▶ [Work to complete]: Your task is to retype the lines from the opening of the material through the line that includes "import numpy as np". Do not copy the pictures.

▶ [Supplied information]:

——————————

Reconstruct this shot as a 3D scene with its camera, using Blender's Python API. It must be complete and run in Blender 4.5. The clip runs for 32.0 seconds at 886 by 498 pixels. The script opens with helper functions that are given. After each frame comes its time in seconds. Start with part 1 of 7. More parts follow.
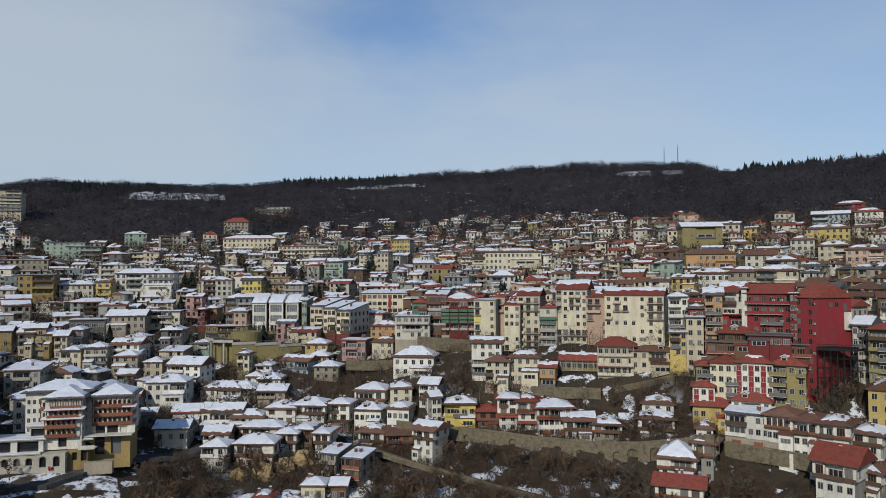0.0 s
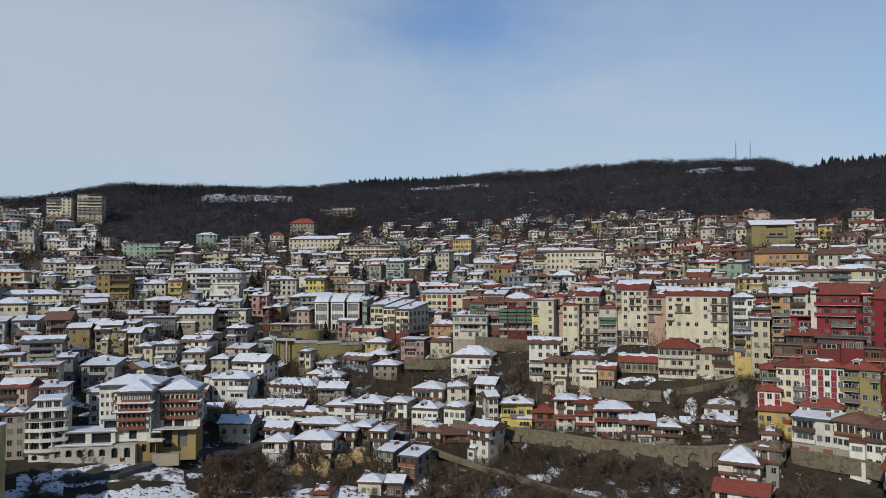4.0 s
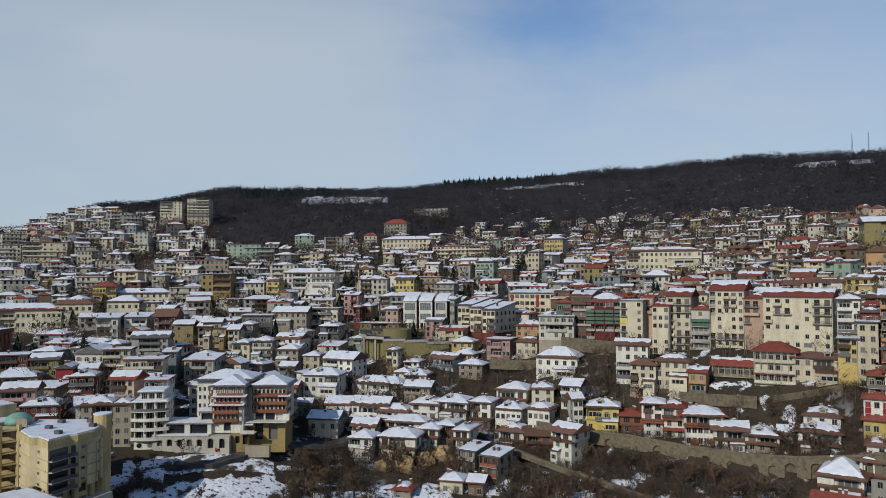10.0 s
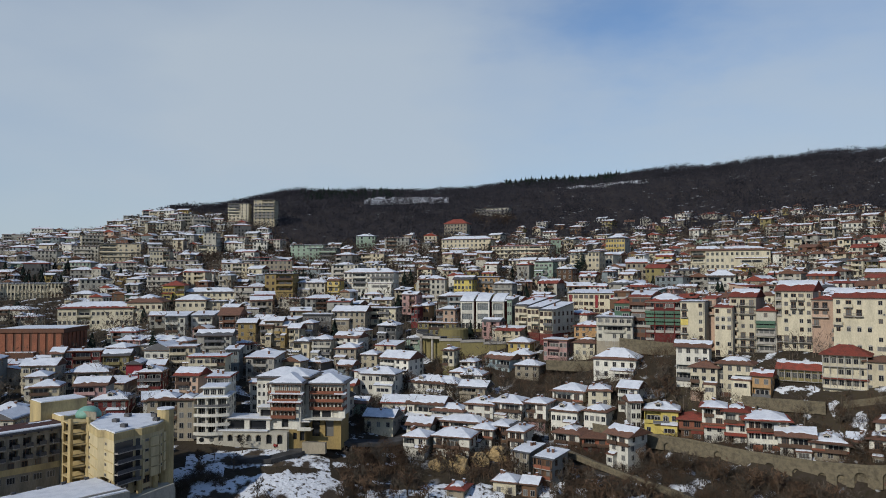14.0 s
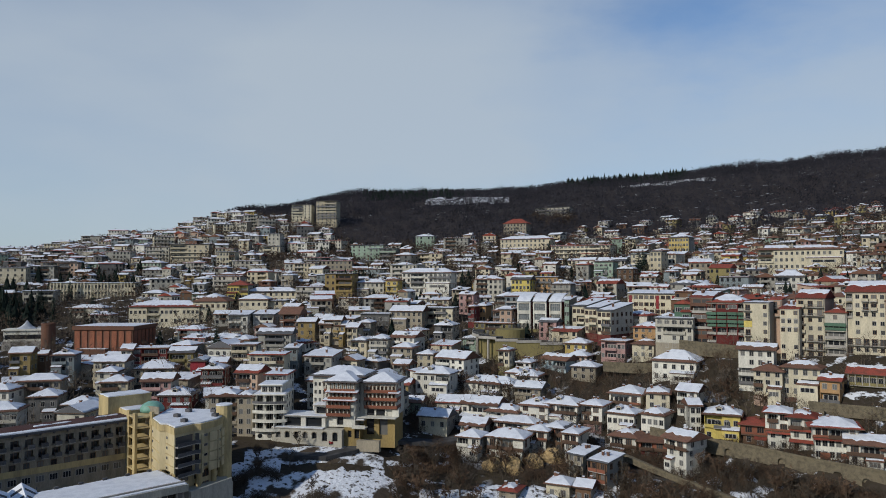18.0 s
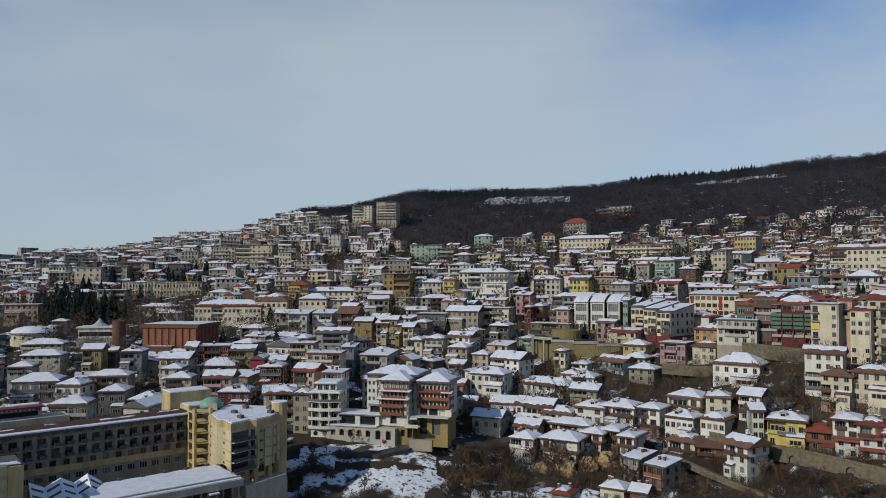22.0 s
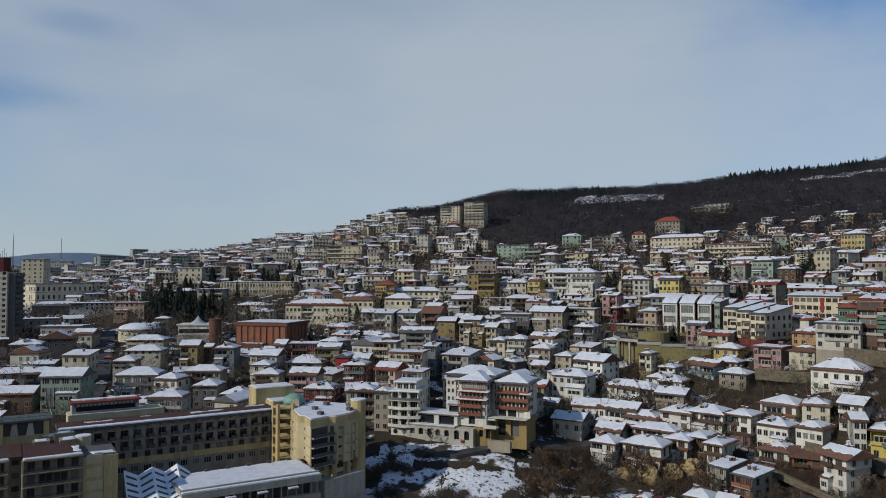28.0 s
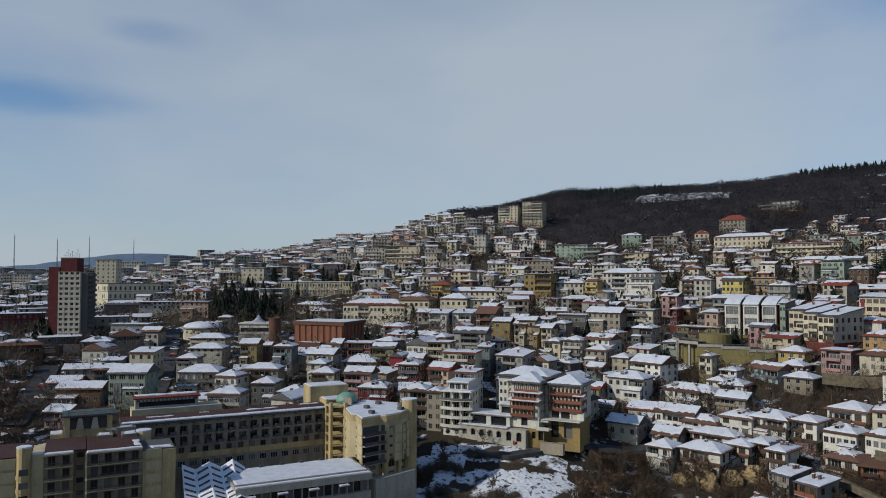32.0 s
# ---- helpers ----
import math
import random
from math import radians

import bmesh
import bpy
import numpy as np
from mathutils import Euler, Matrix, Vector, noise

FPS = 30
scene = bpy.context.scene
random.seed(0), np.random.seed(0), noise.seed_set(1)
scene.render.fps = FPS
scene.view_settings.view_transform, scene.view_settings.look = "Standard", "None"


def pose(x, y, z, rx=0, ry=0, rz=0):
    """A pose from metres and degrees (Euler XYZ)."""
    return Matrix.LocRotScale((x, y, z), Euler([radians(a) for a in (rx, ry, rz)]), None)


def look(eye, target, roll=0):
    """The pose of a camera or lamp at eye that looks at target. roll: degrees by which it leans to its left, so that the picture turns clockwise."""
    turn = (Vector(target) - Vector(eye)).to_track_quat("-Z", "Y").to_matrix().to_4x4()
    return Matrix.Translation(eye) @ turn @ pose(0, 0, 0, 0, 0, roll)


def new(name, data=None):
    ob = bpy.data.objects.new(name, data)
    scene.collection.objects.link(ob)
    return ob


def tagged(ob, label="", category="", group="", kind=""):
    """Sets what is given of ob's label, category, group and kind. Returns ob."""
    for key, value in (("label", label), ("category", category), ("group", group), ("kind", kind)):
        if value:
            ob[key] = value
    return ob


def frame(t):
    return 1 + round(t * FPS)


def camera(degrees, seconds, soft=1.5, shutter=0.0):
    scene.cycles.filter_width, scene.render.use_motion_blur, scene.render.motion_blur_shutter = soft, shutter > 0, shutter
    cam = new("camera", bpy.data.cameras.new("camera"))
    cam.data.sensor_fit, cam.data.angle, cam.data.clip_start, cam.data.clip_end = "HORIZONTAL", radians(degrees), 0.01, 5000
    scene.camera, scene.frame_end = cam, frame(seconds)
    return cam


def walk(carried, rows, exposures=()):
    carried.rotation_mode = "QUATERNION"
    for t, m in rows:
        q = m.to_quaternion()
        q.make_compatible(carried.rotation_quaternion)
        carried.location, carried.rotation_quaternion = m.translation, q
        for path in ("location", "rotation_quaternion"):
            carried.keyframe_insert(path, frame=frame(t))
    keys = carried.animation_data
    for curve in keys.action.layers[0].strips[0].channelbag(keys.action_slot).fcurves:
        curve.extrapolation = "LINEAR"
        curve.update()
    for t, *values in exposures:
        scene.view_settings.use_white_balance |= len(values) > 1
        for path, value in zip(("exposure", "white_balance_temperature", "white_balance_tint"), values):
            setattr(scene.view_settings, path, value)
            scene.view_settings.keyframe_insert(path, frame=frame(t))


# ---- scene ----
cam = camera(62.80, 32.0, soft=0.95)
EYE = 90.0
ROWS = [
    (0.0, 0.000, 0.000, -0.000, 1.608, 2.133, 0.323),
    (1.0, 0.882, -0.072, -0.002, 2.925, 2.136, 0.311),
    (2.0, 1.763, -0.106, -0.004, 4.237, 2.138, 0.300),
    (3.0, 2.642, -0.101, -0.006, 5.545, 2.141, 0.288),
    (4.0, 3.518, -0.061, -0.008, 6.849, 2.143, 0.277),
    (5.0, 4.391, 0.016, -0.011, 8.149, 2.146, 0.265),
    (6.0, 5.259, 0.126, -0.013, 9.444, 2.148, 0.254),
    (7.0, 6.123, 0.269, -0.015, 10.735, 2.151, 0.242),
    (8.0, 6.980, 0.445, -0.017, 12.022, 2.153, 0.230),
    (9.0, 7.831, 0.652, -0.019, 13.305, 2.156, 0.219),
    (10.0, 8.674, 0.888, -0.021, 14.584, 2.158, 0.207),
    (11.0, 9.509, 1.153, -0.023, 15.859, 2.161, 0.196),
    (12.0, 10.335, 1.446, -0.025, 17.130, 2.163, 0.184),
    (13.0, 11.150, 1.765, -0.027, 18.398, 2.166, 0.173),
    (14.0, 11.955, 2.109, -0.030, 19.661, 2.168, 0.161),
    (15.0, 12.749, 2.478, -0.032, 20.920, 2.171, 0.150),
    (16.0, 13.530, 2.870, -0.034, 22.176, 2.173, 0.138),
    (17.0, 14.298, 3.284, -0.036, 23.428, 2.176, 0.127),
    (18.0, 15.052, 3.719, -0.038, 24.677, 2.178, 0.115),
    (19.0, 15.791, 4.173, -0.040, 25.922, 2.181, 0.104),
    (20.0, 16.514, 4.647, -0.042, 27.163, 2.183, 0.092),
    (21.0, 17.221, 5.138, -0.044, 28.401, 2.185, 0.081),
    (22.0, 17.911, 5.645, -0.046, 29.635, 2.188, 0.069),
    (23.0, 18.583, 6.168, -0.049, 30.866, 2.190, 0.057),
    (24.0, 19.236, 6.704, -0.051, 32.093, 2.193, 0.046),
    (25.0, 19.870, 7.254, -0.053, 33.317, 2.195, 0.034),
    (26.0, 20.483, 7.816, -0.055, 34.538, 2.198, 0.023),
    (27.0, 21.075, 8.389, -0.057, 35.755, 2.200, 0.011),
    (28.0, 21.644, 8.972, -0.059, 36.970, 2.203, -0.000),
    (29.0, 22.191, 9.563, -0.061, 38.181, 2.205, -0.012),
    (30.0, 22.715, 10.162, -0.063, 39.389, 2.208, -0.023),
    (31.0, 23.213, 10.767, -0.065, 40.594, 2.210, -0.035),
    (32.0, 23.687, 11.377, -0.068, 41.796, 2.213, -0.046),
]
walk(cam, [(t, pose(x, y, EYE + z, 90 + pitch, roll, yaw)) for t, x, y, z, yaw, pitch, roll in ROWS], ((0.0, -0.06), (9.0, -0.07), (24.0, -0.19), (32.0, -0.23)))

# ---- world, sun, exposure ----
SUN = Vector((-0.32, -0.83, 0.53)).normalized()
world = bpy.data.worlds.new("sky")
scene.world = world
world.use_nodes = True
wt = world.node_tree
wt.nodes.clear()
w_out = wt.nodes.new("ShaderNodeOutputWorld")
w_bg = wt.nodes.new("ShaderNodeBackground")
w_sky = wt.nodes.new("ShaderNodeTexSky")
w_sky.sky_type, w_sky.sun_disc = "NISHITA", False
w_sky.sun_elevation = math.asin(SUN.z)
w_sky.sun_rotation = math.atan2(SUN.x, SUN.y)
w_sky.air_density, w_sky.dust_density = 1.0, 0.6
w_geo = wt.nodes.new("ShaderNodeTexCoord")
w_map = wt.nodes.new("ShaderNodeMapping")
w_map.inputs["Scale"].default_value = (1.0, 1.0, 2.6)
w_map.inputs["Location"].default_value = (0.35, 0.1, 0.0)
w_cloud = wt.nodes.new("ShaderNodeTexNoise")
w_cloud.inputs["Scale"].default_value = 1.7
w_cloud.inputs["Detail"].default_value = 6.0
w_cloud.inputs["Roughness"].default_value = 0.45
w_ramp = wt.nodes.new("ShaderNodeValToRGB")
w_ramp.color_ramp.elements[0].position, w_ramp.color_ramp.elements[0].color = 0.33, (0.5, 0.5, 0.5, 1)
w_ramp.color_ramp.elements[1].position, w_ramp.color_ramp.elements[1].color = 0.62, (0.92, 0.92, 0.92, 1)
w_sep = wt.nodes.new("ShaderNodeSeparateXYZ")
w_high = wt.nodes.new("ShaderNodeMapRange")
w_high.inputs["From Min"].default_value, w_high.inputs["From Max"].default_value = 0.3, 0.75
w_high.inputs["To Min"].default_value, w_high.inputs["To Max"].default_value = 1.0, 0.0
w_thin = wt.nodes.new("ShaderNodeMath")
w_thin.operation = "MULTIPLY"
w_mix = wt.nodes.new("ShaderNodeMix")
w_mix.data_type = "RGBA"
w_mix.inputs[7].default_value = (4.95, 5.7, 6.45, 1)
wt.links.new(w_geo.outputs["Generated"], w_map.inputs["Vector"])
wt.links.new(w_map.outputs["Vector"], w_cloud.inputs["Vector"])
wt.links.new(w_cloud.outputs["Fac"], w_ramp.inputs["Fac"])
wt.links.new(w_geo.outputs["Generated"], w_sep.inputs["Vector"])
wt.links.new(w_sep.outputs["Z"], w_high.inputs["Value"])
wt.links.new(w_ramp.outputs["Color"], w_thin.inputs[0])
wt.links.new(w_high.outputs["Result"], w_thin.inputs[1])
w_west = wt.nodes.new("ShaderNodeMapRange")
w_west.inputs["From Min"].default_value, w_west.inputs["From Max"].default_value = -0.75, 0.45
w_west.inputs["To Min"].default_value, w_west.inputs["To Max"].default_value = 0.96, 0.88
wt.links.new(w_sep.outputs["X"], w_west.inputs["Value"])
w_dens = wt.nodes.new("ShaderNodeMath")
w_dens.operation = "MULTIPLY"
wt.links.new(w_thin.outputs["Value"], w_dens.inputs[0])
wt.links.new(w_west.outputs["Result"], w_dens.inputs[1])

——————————

▶ [Correct response]:
Reconstruct this shot as a 3D scene with its camera, using Blender's Python API. It must be complete and run in Blender 4.5. The clip runs for 32.0 seconds at 886 by 498 pixels. The script opens with helper functions that are given. After each frame comes its time in seconds. Start with part 1 of 7. More parts follow.
0.0 s
4.0 s
10.0 s
14.0 s
18.0 s
22.0 s
28.0 s
32.0 s
# ---- helpers ----
import math
import random
from math import radians

import bmesh
import bpy
import numpy as np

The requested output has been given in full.